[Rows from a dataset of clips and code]
──────────

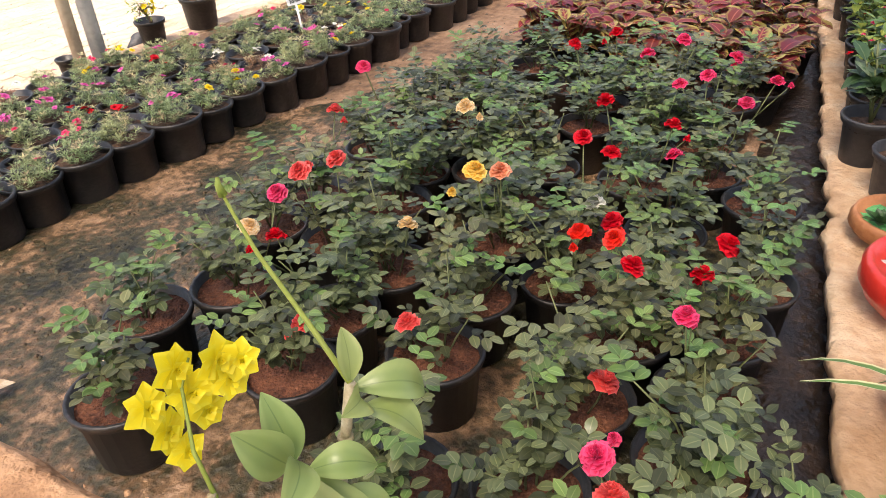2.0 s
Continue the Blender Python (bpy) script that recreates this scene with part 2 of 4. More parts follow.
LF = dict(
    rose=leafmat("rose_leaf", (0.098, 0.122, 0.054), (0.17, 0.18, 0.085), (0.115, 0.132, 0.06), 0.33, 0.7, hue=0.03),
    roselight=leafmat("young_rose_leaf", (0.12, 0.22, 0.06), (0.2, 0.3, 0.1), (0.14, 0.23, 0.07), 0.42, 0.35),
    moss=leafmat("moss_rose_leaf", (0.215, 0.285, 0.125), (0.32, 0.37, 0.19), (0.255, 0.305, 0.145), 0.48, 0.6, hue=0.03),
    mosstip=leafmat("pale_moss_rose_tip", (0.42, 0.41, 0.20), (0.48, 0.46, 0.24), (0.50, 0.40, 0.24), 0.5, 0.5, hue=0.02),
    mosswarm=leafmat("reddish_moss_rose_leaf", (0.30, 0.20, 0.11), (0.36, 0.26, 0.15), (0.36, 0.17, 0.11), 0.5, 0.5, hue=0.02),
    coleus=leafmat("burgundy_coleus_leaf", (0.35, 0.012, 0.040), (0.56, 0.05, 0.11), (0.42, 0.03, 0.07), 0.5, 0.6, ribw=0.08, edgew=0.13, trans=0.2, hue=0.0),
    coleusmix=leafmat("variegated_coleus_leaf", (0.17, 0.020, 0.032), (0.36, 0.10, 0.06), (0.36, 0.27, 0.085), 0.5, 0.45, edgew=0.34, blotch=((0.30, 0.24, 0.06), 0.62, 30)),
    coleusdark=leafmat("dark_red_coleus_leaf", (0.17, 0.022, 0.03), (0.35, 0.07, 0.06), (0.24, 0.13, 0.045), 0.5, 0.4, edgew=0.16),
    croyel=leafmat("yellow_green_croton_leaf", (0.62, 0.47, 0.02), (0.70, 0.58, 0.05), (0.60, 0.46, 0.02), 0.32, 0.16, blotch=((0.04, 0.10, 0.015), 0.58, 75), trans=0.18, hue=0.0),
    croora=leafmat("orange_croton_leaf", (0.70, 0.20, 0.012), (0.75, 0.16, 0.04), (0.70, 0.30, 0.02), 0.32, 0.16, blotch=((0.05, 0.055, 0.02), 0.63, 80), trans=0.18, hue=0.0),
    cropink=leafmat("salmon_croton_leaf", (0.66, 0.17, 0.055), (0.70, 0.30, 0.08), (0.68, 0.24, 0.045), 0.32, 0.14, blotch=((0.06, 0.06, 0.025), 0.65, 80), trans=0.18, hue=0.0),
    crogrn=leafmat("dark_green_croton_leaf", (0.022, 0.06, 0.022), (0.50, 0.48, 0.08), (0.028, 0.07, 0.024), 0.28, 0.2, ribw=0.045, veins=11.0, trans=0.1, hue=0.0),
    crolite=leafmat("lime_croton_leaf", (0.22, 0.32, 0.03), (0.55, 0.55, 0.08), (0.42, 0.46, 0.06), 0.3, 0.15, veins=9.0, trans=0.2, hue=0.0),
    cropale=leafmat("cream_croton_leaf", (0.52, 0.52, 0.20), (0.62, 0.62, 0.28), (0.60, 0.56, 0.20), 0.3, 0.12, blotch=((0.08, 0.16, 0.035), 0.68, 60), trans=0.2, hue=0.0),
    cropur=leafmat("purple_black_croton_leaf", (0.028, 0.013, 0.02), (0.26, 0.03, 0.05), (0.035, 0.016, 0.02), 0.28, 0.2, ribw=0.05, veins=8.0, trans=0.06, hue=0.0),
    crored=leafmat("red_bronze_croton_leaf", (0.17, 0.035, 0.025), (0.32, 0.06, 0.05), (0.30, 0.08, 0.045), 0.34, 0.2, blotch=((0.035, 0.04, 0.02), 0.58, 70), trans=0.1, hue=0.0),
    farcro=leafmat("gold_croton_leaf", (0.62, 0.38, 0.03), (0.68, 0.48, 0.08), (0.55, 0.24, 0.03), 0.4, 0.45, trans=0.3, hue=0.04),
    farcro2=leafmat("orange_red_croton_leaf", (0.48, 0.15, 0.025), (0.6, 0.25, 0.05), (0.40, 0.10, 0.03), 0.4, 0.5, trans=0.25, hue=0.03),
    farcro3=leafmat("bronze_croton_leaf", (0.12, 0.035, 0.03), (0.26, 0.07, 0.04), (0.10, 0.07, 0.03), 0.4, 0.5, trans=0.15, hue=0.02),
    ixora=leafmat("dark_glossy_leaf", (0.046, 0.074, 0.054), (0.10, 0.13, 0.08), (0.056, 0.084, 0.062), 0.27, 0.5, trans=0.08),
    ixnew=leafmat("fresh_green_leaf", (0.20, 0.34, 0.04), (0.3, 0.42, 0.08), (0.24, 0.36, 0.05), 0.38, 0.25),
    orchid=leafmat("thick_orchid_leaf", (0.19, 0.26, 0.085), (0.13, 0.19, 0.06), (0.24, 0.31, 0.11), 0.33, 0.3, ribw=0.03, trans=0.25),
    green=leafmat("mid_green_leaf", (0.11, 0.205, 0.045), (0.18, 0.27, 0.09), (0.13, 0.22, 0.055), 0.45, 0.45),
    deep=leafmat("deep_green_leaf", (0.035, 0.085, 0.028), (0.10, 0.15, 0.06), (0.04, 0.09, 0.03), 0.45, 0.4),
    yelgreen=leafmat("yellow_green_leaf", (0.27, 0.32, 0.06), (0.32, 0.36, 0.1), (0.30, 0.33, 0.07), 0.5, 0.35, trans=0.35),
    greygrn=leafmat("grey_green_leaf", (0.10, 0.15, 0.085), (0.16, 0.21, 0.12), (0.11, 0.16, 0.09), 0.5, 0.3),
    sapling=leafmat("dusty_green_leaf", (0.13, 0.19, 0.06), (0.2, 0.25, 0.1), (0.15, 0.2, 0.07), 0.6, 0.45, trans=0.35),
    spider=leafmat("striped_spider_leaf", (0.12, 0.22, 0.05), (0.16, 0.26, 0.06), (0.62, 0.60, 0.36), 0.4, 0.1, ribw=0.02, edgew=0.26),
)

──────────

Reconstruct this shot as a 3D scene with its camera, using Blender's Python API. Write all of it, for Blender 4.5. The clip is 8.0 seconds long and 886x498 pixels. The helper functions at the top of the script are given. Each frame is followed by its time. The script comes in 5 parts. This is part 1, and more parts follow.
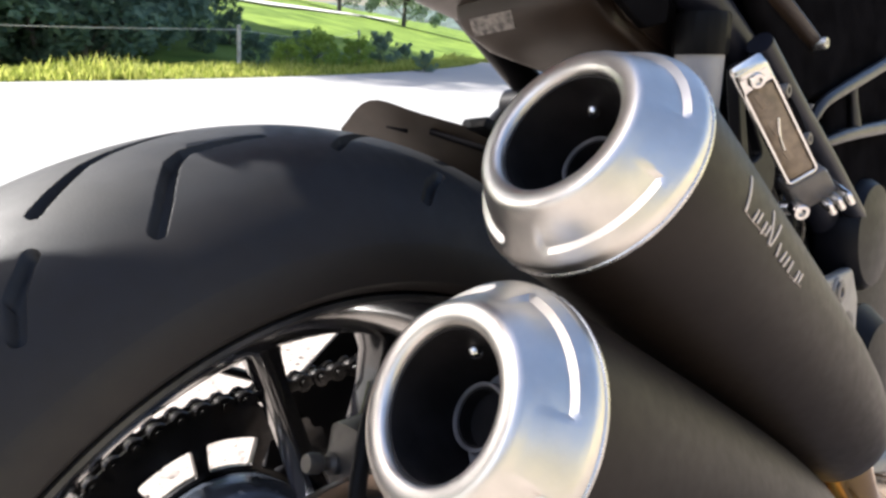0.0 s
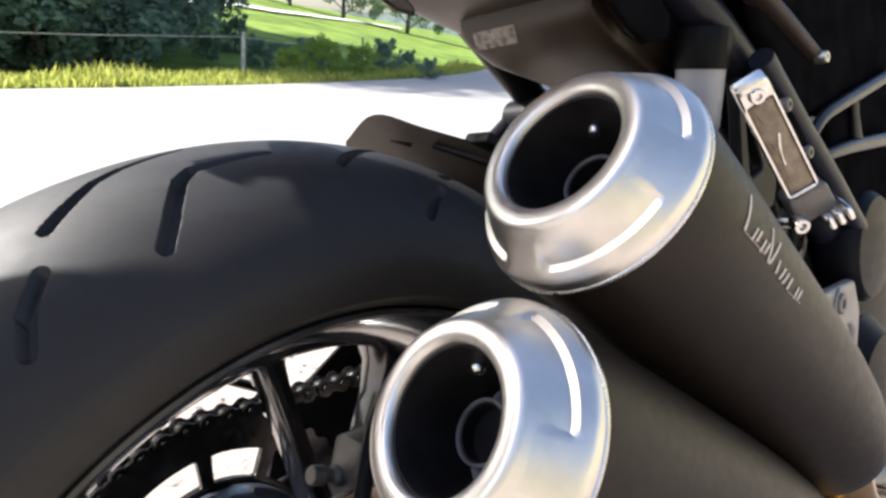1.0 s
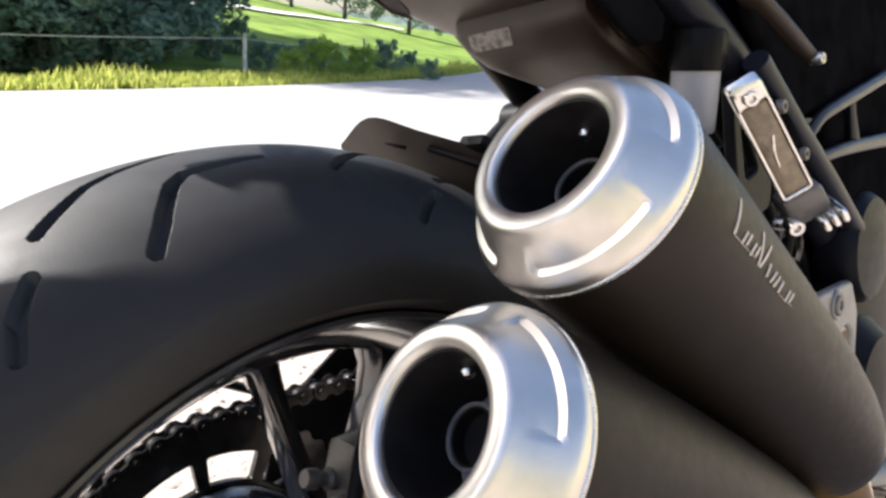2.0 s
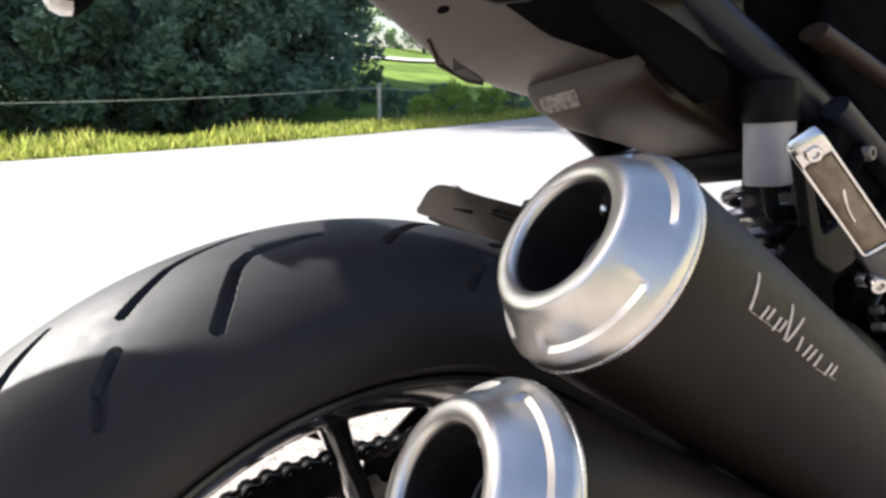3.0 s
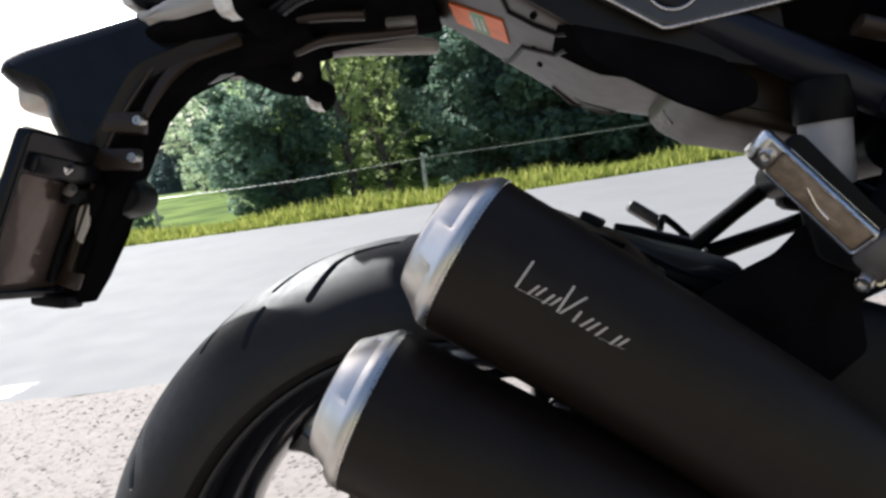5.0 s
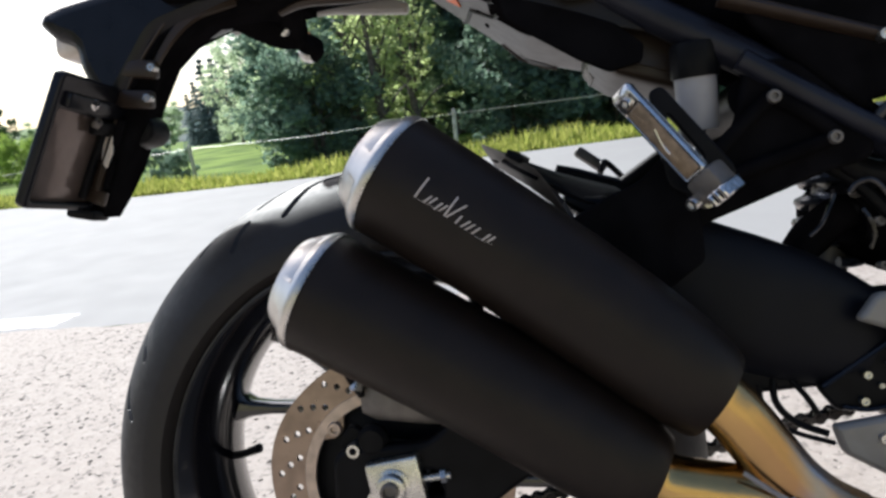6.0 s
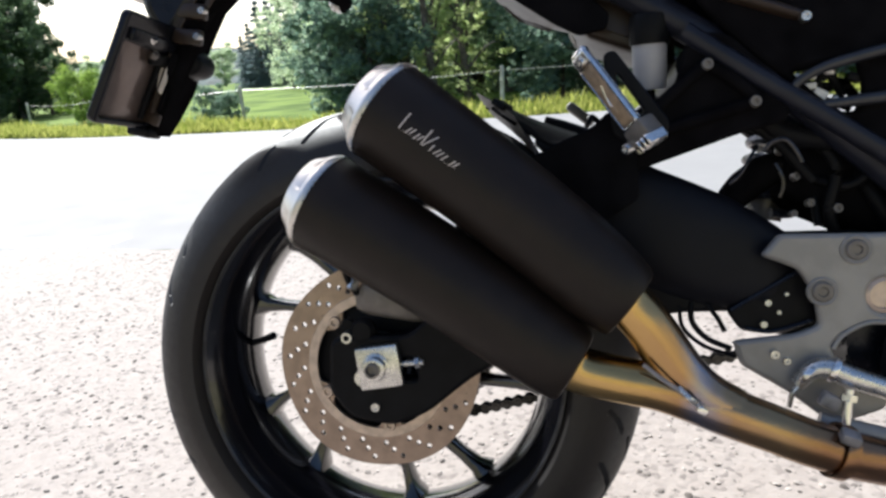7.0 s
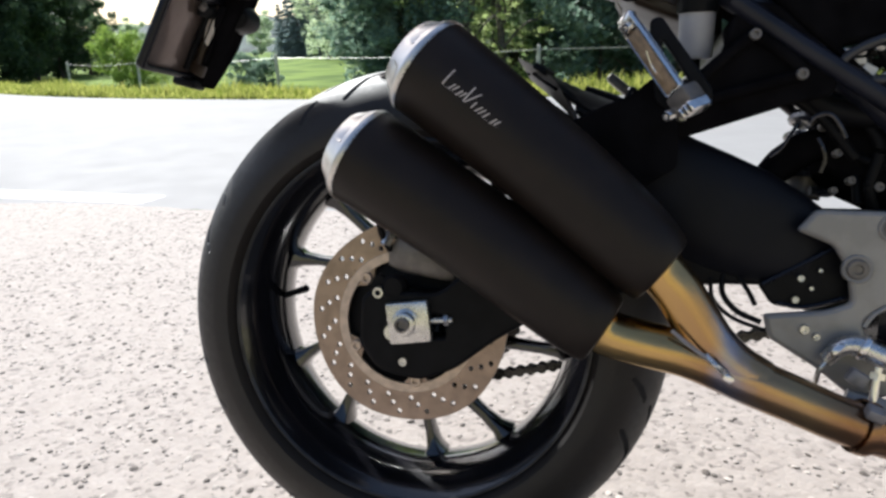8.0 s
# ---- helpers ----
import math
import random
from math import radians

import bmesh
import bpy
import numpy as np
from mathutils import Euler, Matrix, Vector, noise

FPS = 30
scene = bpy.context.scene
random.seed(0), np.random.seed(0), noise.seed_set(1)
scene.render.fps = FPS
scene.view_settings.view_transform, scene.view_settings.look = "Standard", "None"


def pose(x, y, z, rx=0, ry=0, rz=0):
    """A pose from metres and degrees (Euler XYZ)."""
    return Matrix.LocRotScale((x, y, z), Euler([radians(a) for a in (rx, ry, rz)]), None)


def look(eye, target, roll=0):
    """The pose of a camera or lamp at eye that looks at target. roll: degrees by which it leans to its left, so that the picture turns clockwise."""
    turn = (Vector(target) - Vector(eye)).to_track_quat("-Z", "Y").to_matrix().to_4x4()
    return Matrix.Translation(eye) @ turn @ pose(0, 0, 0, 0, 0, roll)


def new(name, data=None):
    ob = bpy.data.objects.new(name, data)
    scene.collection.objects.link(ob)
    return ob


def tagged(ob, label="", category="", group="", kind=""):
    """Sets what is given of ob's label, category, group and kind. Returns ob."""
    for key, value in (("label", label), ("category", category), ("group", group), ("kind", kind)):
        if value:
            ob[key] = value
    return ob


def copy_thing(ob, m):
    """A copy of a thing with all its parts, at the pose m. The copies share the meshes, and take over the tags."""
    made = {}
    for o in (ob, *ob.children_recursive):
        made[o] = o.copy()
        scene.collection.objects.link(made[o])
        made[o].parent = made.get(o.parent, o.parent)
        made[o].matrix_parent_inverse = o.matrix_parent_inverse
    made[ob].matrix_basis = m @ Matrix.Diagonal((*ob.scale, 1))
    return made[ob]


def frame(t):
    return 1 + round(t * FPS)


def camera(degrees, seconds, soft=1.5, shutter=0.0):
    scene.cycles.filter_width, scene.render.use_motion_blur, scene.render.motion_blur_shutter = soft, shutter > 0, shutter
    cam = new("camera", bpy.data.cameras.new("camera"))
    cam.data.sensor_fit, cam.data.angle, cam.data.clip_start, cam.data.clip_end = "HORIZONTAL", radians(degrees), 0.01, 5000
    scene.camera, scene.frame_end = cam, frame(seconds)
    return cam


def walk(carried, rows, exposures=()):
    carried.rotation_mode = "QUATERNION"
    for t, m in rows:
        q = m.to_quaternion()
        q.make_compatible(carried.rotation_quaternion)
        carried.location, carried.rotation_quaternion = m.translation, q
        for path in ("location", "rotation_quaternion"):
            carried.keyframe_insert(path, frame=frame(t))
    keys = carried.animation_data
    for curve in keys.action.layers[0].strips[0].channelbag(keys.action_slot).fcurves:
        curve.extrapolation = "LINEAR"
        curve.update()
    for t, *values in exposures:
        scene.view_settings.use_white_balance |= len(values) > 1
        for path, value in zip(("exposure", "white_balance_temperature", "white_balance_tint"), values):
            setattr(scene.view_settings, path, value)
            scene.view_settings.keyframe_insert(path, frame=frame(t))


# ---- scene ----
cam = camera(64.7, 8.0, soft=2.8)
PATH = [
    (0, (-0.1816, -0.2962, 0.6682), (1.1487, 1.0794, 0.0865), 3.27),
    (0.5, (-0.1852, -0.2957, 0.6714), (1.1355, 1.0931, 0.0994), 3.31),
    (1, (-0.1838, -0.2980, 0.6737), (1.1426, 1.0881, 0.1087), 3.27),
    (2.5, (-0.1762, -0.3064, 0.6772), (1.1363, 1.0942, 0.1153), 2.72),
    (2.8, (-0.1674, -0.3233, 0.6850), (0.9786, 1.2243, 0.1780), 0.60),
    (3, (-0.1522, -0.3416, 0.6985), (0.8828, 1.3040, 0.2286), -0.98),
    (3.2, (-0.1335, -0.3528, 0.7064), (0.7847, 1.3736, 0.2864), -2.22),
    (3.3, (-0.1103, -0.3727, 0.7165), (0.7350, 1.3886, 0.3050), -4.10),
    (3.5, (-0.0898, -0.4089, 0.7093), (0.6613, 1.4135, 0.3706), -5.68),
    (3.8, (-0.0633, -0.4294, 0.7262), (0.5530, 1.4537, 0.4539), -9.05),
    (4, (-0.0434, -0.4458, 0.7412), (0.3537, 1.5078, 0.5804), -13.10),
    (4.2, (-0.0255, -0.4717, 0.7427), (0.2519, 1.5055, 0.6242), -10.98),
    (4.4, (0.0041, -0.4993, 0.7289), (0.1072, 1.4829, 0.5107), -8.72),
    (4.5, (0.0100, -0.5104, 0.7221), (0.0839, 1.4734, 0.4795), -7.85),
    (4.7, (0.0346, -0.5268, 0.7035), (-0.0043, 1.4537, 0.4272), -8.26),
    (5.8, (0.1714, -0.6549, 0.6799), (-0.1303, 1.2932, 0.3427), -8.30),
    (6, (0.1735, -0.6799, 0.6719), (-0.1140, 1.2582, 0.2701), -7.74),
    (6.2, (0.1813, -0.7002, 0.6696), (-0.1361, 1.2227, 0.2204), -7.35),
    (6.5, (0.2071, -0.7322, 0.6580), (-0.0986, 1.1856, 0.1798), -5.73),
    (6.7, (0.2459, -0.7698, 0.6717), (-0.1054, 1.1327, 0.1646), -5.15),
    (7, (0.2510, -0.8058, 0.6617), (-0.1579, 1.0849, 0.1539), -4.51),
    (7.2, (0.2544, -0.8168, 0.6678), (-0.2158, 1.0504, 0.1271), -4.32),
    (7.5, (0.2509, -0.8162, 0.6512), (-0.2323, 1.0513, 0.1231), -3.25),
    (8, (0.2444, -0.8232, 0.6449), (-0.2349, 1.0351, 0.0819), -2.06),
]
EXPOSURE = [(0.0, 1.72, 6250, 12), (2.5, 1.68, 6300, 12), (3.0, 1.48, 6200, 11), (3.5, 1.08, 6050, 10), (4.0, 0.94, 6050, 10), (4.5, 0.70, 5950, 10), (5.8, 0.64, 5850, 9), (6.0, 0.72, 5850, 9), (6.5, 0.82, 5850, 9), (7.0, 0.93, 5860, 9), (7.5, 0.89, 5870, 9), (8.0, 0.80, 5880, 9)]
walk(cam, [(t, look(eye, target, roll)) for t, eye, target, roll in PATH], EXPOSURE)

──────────

▸ AIM OF THE EXERCISE
Copy the listing above exactly, but only from the line with "Reconstruct this shot" through the line with "what is given", including those two lines and excluding any picture.

▸ OUTPUT FOR THIS EXERCISE
Reconstruct this shot as a 3D scene with its camera, using Blender's Python API. Write all of it, for Blender 4.5. The clip is 8.0 seconds long and 886x498 pixels. The helper functions at the top of the script are given. Each frame is followed by its time. The script comes in 5 parts. This is part 1, and more parts follow.
0.0 s
1.0 s
2.0 s
3.0 s
5.0 s
6.0 s
7.0 s
8.0 s
# ---- helpers ----
import math
import random
from math import radians

import bmesh
import bpy
import numpy as np
from mathutils import Euler, Matrix, Vector, noise

FPS = 30
scene = bpy.context.scene
random.seed(0), np.random.seed(0), noise.seed_set(1)
scene.render.fps = FPS
scene.view_settings.view_transform, scene.view_settings.look = "Standard", "None"


def pose(x, y, z, rx=0, ry=0, rz=0):
    """A pose from metres and degrees (Euler XYZ)."""
    return Matrix.LocRotScale((x, y, z), Euler([radians(a) for a in (rx, ry, rz)]), None)


def look(eye, target, roll=0):
    """The pose of a camera or lamp at eye that looks at target. roll: degrees by which it leans to its left, so that the picture turns clockwise."""
    turn = (Vector(target) - Vector(eye)).to_track_quat("-Z", "Y").to_matrix().to_4x4()
    return Matrix.Translation(eye) @ turn @ pose(0, 0, 0, 0, 0, roll)


def new(name, data=None):
    ob = bpy.data.objects.new(name, data)
    scene.collection.objects.link(ob)
    return ob


def tagged(ob, label="", category="", group="", kind=""):
    """Sets what is given of ob's label, category, group and kind. Returns ob."""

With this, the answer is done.